Kobe Bryant in the Clutch...the Rest of the StoryMuch has been said recently about Kobe Bryant's proficiency in "clutch" situations. I offered my general take on this issue last year in an article titled Being a Clutch Player is More Significant than Just Making Clutch Shots.
An interesting article digs deeper into a much cited stat--that Kobe Bryant has made just six of 22 game-winning field goal attempts during his playoff career--and shows that when those 22 shots are placed into a larger context Bryant actually performed well overall and the Lakers were very successful for the most part even in the games when Bryant missed a late shot that could have potentially tied or won the contest. For instance--just to cite the most recent of Bryant's misses--it is more than a bit of a stretch to say that Bryant was not "clutch" after he produced 30 points, 11 rebounds and nine assists with just two turnovers in a 103-101 Lakers victory over the Suns in game five of the 2010 Western Conference Finals; Bryant's "sin" in this game (according to those who mindlessly categorize all late game shots the same way regardless of distance, time remaining, etc.) was that he missed a desperation three point heave with just two seconds left in the game: two Suns crowded Bryant to contest his shot, leaving Ron Artest free to gather the miss and convert the game-winning putback. Maybe someday the "stat gurus" will figure out that the defensive attention that Bryant draws creates scoring opportunities for Bryant's teammates.
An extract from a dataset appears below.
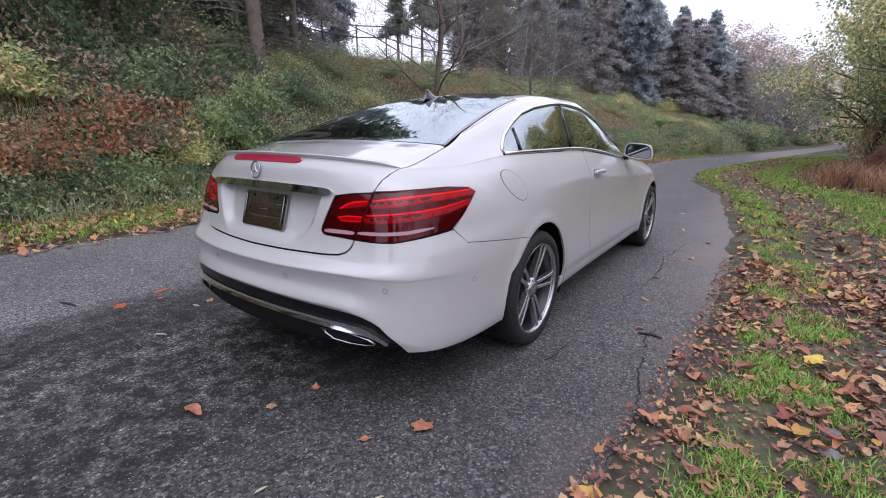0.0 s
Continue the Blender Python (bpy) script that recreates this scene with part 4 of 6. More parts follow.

NBA TV's Chris Webber has shown a refreshingly clearheaded grasp of this concept in several recent comments, repeatedly declaring that all of the Lakers other than Bryant were "mere mortals" prior to coming to L.A. and they would be "mere mortals" now if they were not playing alongside Bryant.
I don't expect biased or foolish writers to ever figure this stuff out--but don't fans deserve better than the recycled, nonsensical garbage shoveled out by the "big names" who cover the NBA? Are there really no editors who have the sense/guts to buck the establishment, shock the world and provide a forum for someone who has not been officially vetted by the would-be Don of NBA blogging/writing? Or is ESPN going to ultimately achieve a Pravda-like monopoly on NBA coverage because so many people are afraid to challenge the self-proclaimed "Worldwide Leader" for fear of not being invited to blog for ESPN(Chicago/Boston/fill in the name of your hometown).com?